== TASK REQUIREMENTS ==
Take every line where the string "exposures" appears and copy it.

== INFORMATION SUPPLIED ==
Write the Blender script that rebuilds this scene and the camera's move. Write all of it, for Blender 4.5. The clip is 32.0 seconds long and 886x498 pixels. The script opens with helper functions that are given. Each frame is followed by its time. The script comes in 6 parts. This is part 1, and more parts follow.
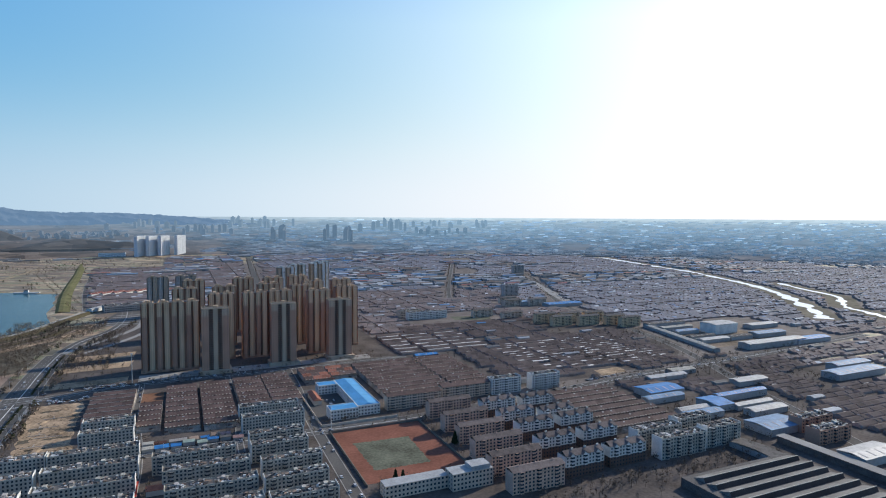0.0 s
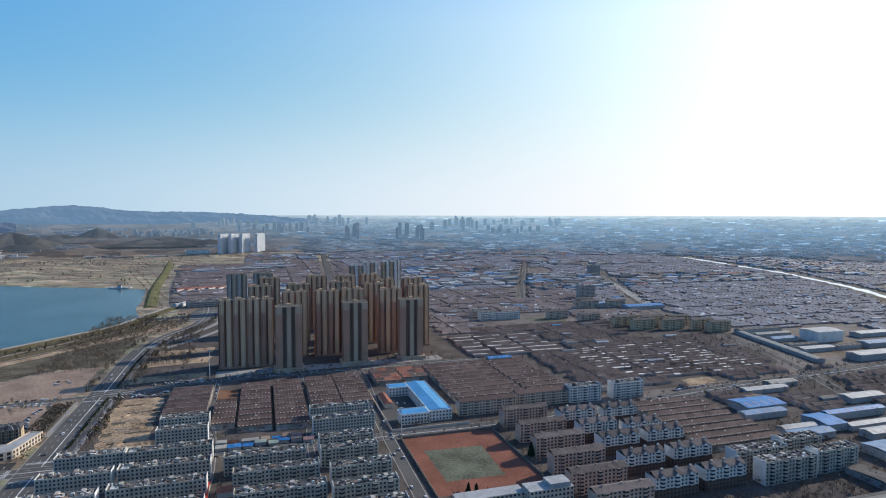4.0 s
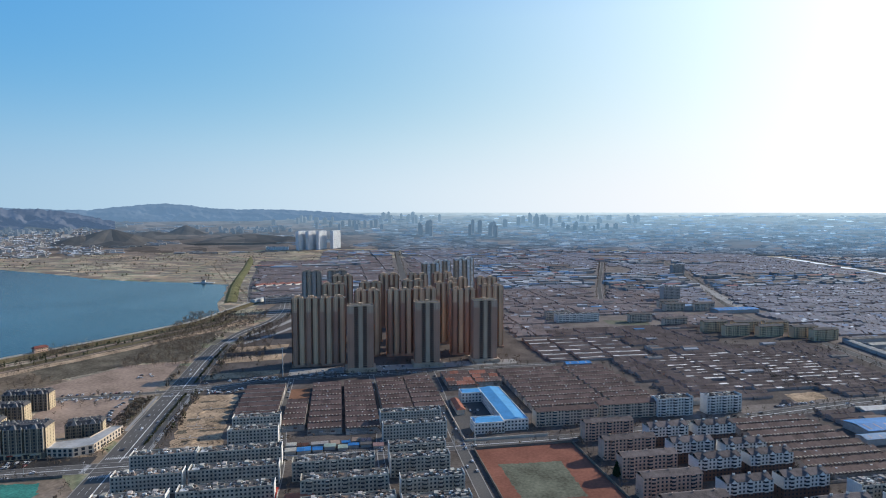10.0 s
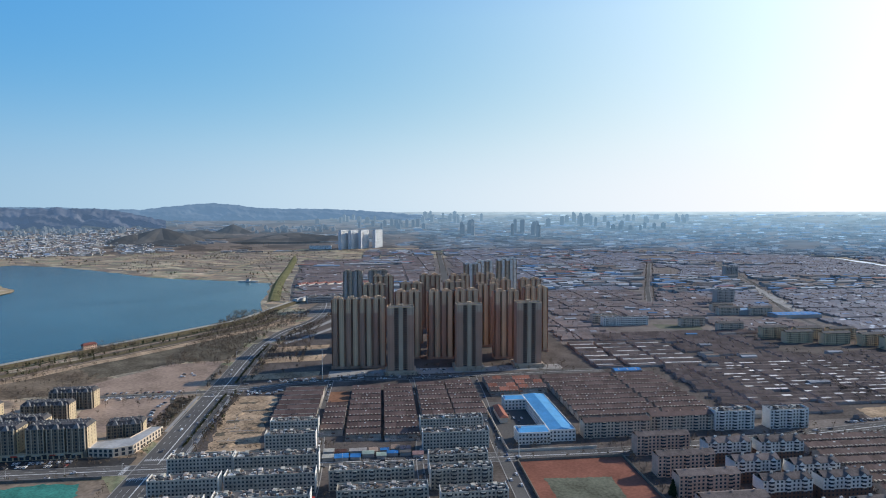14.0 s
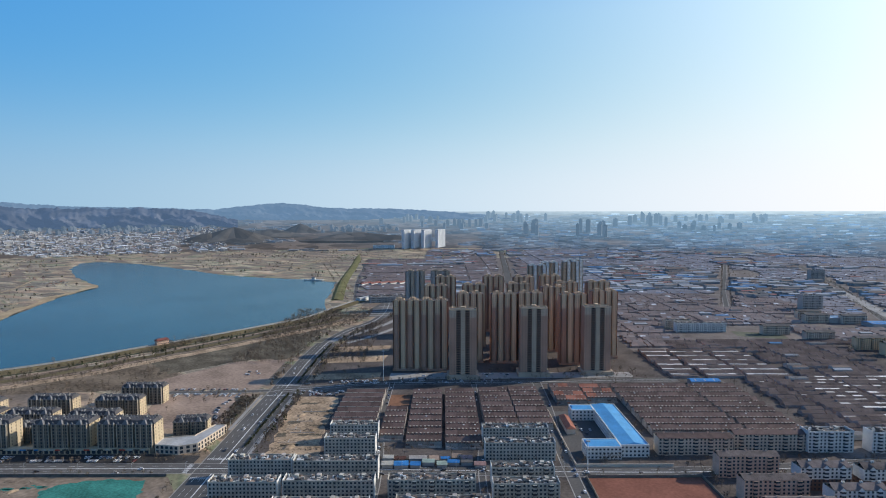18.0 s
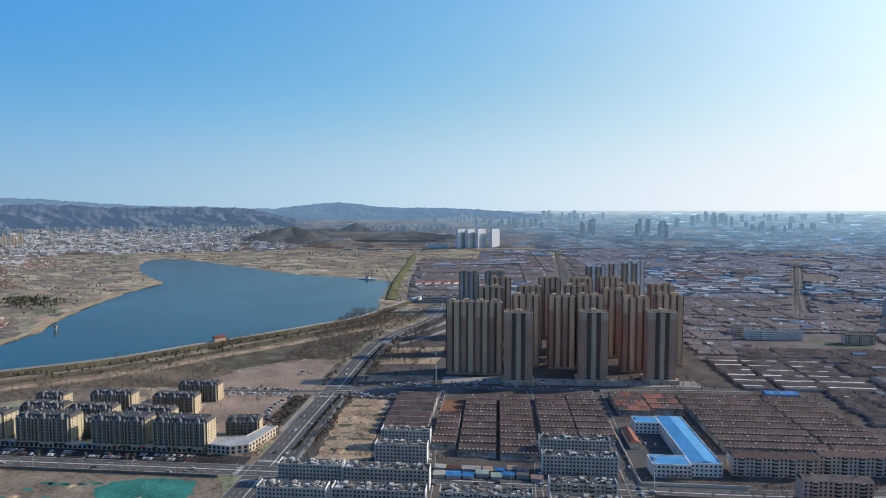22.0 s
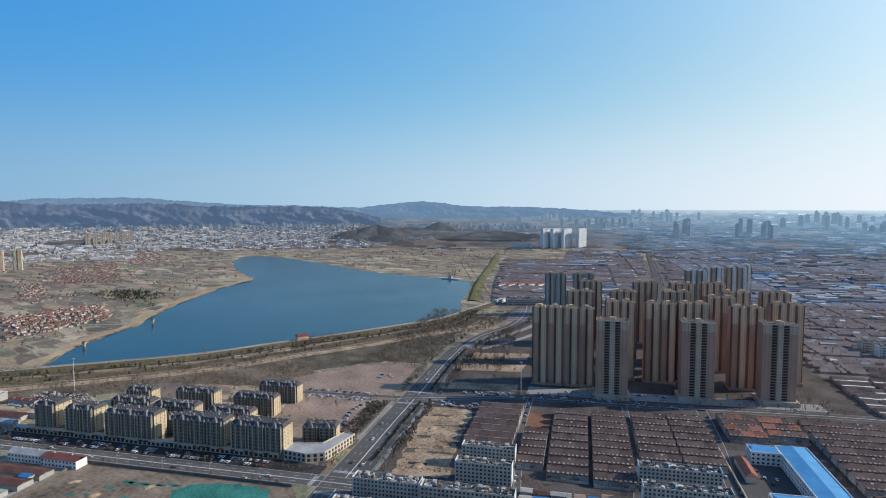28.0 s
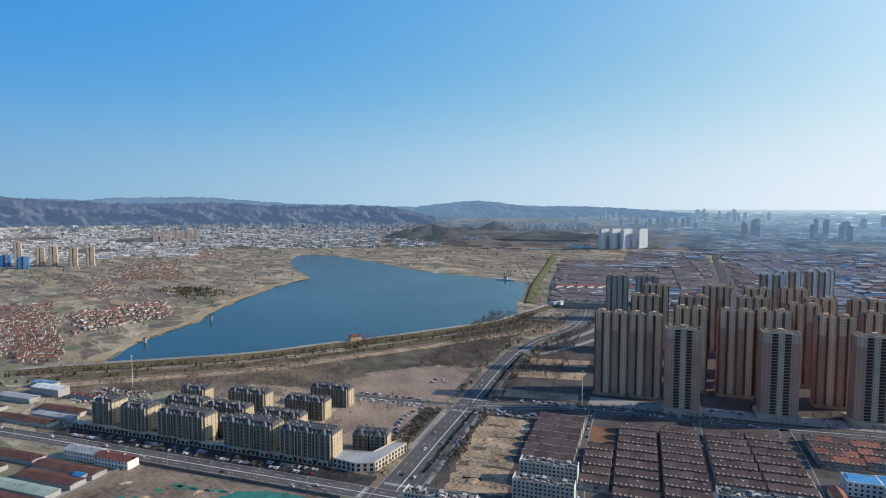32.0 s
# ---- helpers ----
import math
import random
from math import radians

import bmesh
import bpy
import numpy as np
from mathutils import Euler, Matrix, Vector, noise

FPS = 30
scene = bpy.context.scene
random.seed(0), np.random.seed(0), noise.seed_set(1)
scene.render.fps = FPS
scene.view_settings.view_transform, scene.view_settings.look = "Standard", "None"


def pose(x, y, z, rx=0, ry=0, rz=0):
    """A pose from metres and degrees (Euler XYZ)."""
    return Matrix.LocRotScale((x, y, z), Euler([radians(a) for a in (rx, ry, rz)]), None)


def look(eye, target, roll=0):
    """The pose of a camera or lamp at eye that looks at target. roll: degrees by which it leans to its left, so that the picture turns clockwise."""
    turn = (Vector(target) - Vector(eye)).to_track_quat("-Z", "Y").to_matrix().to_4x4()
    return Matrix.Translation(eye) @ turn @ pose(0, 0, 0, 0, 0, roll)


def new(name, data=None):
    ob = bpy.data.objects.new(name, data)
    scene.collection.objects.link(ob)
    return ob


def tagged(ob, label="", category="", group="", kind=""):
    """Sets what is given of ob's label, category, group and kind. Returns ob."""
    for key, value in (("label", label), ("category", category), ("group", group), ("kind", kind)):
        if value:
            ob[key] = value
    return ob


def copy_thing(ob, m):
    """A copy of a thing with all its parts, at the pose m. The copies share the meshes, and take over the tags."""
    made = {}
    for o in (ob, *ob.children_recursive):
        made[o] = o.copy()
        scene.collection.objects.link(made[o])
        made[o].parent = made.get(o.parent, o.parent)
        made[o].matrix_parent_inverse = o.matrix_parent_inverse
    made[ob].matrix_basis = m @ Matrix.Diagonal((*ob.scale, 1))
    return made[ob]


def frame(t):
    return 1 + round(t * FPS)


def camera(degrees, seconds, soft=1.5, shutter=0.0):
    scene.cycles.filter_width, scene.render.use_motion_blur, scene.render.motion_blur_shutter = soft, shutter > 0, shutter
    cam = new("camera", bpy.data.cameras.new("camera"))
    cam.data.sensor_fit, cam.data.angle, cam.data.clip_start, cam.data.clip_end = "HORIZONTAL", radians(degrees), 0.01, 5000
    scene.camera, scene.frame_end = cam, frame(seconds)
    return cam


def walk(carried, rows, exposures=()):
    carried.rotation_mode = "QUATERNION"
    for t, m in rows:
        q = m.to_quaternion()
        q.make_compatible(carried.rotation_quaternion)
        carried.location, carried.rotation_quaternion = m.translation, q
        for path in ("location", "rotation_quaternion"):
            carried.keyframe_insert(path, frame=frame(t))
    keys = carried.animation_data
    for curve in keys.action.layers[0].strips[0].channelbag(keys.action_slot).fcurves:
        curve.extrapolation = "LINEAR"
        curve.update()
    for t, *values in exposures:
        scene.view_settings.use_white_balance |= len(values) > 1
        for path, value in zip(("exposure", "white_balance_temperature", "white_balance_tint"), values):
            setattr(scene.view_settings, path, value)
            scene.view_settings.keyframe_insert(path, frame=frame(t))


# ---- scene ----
LENS = 73.69
cam = camera(LENS, 32.0, soft=1.05)
ROWS = [
    (0.0, -0.00, 0.00, 205.33, -0.000, -3.239, -0.293),
    (0.5, -0.40, 4.22, 205.27, 0.849, -3.258, -0.259),
    (1.0, -1.02, 8.23, 205.26, 2.422, -3.282, -0.231),
    (1.5, -1.47, 12.10, 205.22, 3.653, -3.312, -0.201),
    (2.0, -2.04, 15.72, 205.12, 4.800, -3.335, -0.167),
    (2.5, -2.58, 18.92, 205.04, 5.666, -3.349, -0.130),
    (3.0, -3.07, 21.77, 204.99, 6.046, -3.377, -0.109),
    (3.5, -3.52, 24.58, 204.99, 6.391, -3.407, -0.101),
    (5.5, -5.27, 34.84, 204.88, 8.872, -3.559, -0.082),
    (6.0, -5.83, 37.42, 204.80, 9.505, -3.589, -0.073),
    (6.5, -6.44, 40.12, 204.73, 10.180, -3.621, -0.051),
    (7.0, -7.14, 42.87, 204.67, 10.788, -3.648, -0.008),
    (7.5, -7.89, 45.65, 204.69, 11.378, -3.668, 0.010),
    (8.0, -8.61, 48.10, 204.77, 11.895, -3.682, 0.010),
    (8.5, -9.22, 50.46, 204.97, 12.399, -3.689, 0.012),
    (9.0, -9.90, 52.72, 205.08, 12.895, -3.712, 0.032),
    (9.5, -10.72, 55.12, 205.17, 13.401, -3.721, 0.046),
    (10.0, -11.43, 57.63, 205.24, 13.913, -3.728, 0.034),
    (10.5, -12.15, 60.10, 205.31, 14.325, -3.743, 0.011),
    (11.0, -12.78, 62.70, 205.35, 14.598, -3.759, -0.004),
    (11.5, -13.50, 65.45, 205.41, 14.921, -3.761, -0.001),
    (12.0, -14.33, 68.18, 205.39, 15.322, -3.778, 0.025),
    (12.5, -15.31, 70.87, 205.36, 15.822, -3.790, 0.047),
    (13.0, -16.29, 73.52, 205.38, 16.444, -3.797, 0.062),
    (13.5, -16.98, 76.30, 205.38, 17.178, -3.799, 0.086),
    (14.0, -17.79, 78.94, 205.38, 17.956, -3.801, 0.095),
    (14.5, -18.68, 81.44, 205.46, 18.721, -3.803, 0.100),
    (16.5, -22.36, 90.99, 205.81, 22.074, -3.834, 0.098),
    (17.0, -23.37, 93.42, 205.86, 22.698, -3.820, 0.095),
    (17.5, -24.46, 95.82, 205.79, 23.343, -3.829, 0.109),
    (18.0, -25.67, 98.19, 205.61, 24.030, -3.834, 0.124),
    (18.5, -26.94, 100.61, 205.38, 24.722, -3.817, 0.138),
    (19.0, -28.23, 103.15, 205.06, 25.420, -3.818, 0.143),
    (19.5, -29.62, 105.71, 204.82, 26.091, -3.822, 0.130),
    (20.0, -31.10, 108.25, 204.73, 26.706, -3.839, 0.128),
    (20.5, -32.38, 110.56, 204.85, 27.359, -3.871, 0.107),
    (21.0, -33.46, 112.63, 205.09, 27.979, -3.892, 0.082),
    (21.5, -34.70, 114.81, 205.25, 28.601, -3.879, 0.077),
    (22.0, -35.88, 117.16, 205.20, 29.252, -3.879, 0.088),
    (22.5, -37.11, 119.85, 205.09, 29.935, -3.883, 0.103),
    (23.0, -38.65, 122.81, 204.99, 30.648, -3.903, 0.119),
    (23.5, -40.64, 125.58, 204.99, 31.312, -3.931, 0.134),
    (24.0, -42.66, 128.32, 204.97, 31.977, -3.945, 0.137),
    (24.5, -44.55, 130.90, 204.94, 32.661, -3.953, 0.130),
    (25.0, -46.50, 133.49, 204.88, 33.324, -3.959, 0.115),
    (25.5, -48.42, 135.93, 204.89, 33.996, -3.948, 0.097),
    (27.5, -56.10, 146.13, 204.91, 36.622, -3.942, 0.049),
    (28.0, -58.19, 148.90, 204.75, 37.300, -3.967, 0.031),
    (28.5, -60.67, 151.88, 204.65, 37.981, -3.964, -0.002),
    (29.0, -63.26, 154.63, 204.43, 38.616, -3.975, -0.020),
    (29.5, -65.84, 157.30, 204.20, 39.243, -3.986, -0.043),
    (30.0, -68.39, 160.01, 203.99, 39.908, -3.987, -0.069),
    (30.5, -70.99, 162.72, 203.80, 40.559, -4.009, -0.090),
    (31.0, -73.32, 165.17, 203.76, 41.244, -4.020, -0.072),
    (31.5, -75.36, 167.48, 203.90, 41.907, -4.031, -0.050),
    (32.0, -77.20, 169.75, 204.27, 42.594, -4.022, -0.045),
]
walk(cam, [(t, pose(x, y, z, 90 + pitch, roll, yaw)) for t, x, y, z, yaw, pitch, roll in ROWS])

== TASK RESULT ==
def walk(carried, rows, exposures=()):
    for t, *values in exposures:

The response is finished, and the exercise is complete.